Company's Development of Drugs to Treat Tropical Diseases Will Benefit From Expertise of Dr. Alexander Tropsha
Upstream Biosciences Inc. (OTCBB: UPBS) today
announced the appointment of Alexander Tropsha, Ph.D. of the University of
North Carolina (UNC), one of the world's leading chemoinformatics experts,
to the company's Scientific Advisory Board. Chemoinformatics combines
chemistry and computer science to accelerate the speed and reduce the cost
of discovering drugs to treat disease.
Joel L. Bellenson, Chief Executive Officer of Upstream, said Dr. Tropsha
brings invaluable knowledge and validation to the company's drug discovery
and drug development programs.
"Dr. Tropsha is widely considered to be the leading authority in the world
at applying chemoinformatics to infectious disease, including malaria,"
said Bellenson. "We are fortunate that he has chosen Upstream as his first
advisory board position with a company that is developing treatments for
infectious disease."
Dr. Tropsha said he anticipates working closely with Upstream to help the
company succeed at its primary objective of developing novel compounds to
treat the parasitic diseases that afflict millions of people living and
travelling in the tropics.
"I have reviewed and am impressed with Upstream's advanced computational
drug discovery platform. The company has demonstrated the capability to
identify and optimize multiple drug candidates quickly and efficiently,"
said Dr. Tropsha. "Upstream's library of compounds has produced a number of
candidates with the potential to treat major tropical diseases."
Dr. Tropsha is Professor of Medicinal Chemistry and Chair of the Division
of Medicine Chemistry and Natural Products of UNC's Eshelman School of
Pharmacy. Dr. Tropsha is also Director of the Laboratory for Molecular
Modeling at the School of Pharmacy and Director of the UNC Graduate Program
in Bioinformatics and Computational Biology.

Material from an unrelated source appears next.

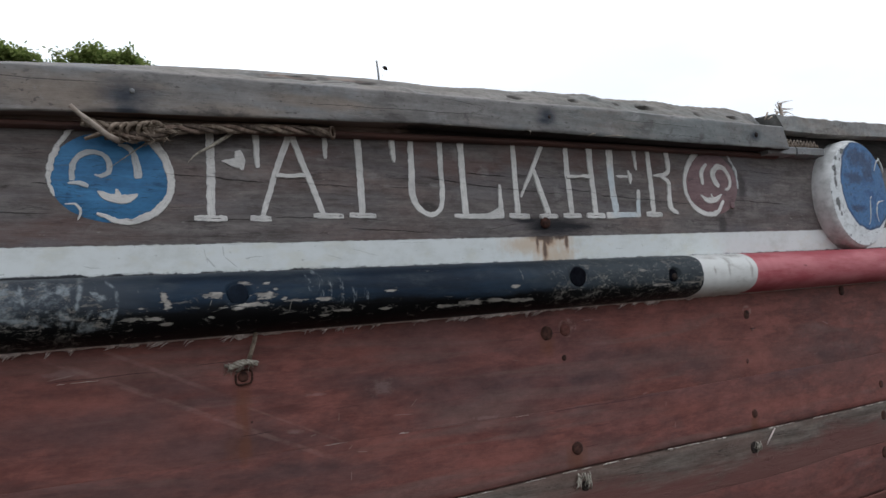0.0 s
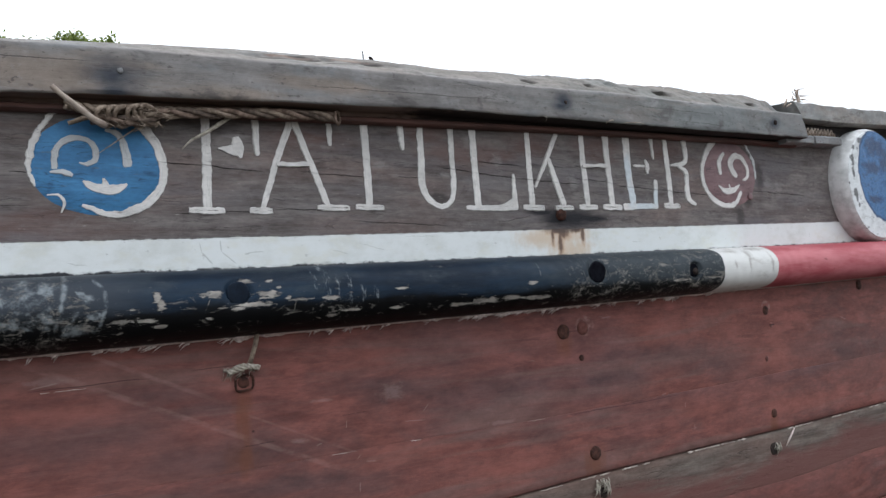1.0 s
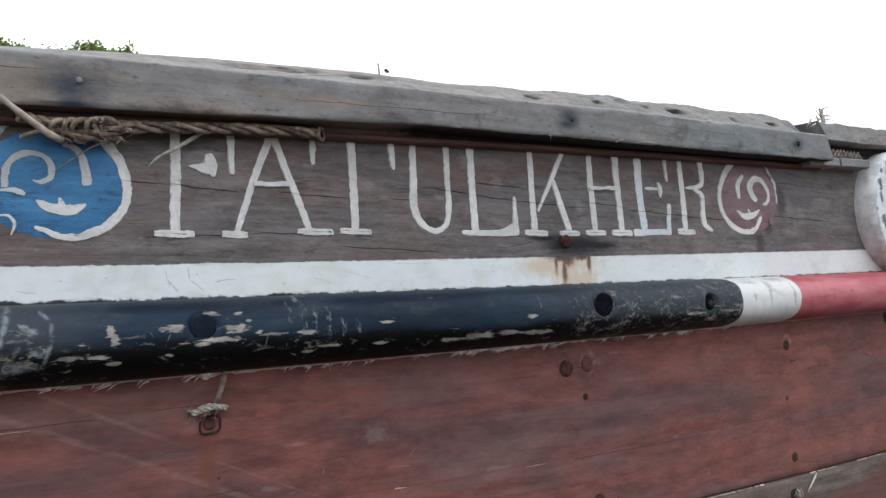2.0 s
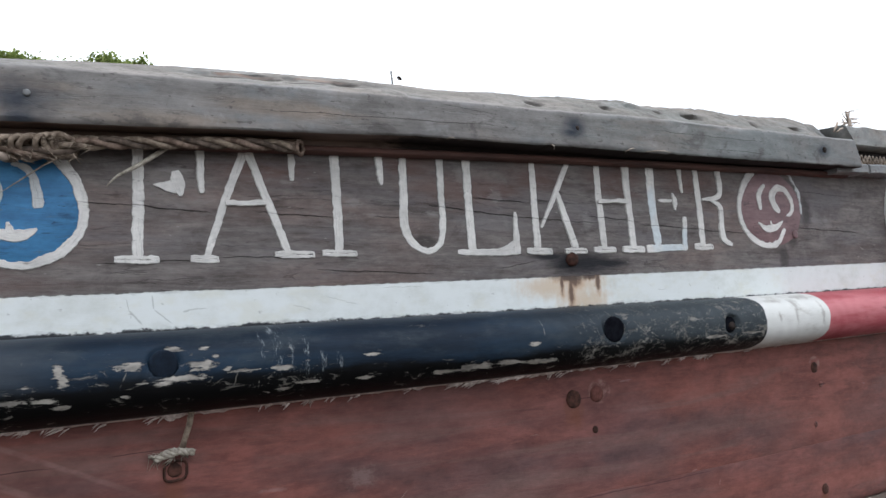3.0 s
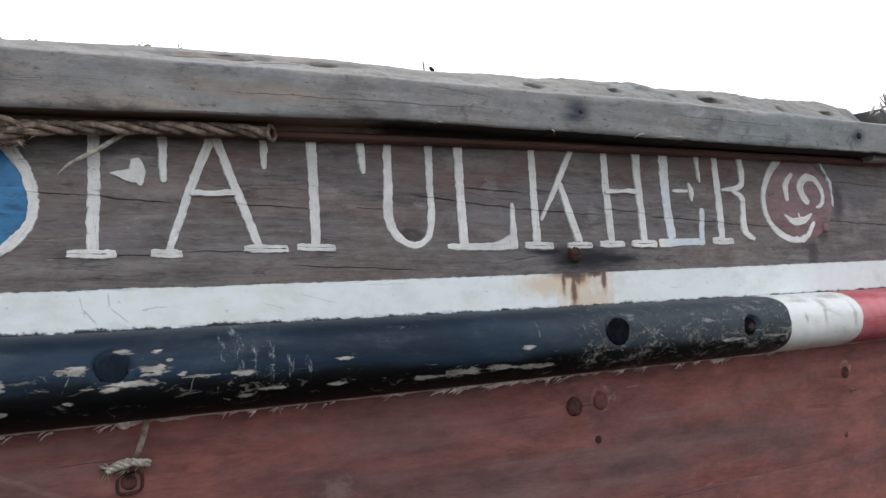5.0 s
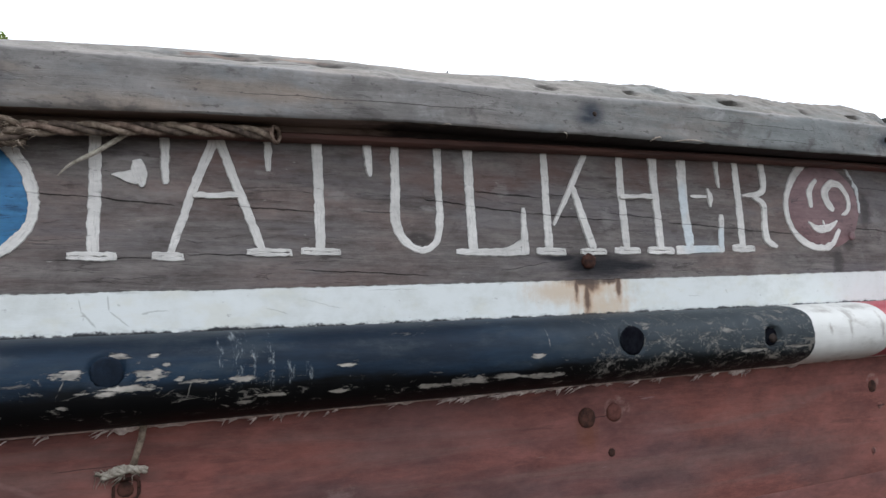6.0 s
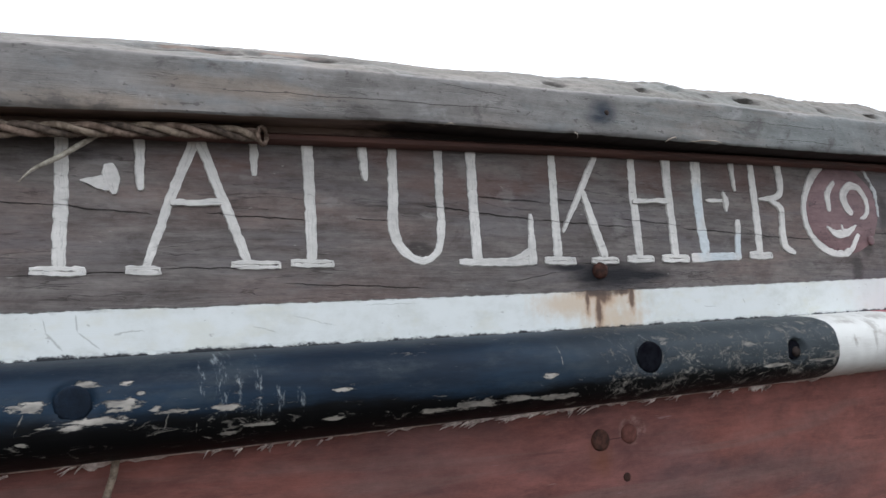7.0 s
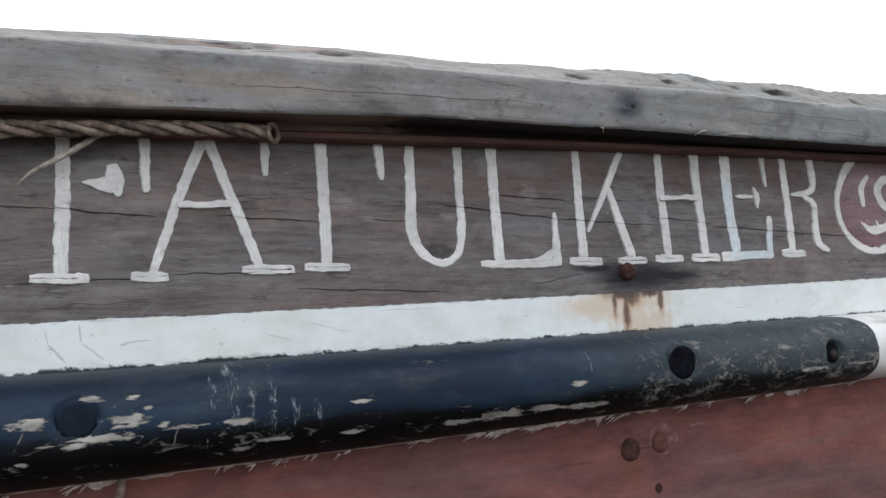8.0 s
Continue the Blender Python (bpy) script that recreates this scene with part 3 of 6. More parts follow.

The research in Dr. Tropsha's laboratory is supported by several grants
from the National Institutes of Health, National Science Foundation, the
Environmental Protection Agency, and pharmaceutical companies. He has
authored or co-authored more than 100 peer-reviewed publications and book
chapters.
His current research interests include computer-aided drug design
(ligand-based and structure-based design methods), chemoinformatics
(quantitative structure activity relationships, combinatorial library
design, and database mining), structural bioinformatics (protein structure
analysis and prediction, identification of structural and functional
protein motifs), and molecular simulations of proteins and peptides.
Dr. Tropsha is a member of several editorial boards, including the Journal
of Chemical Information and Modeling.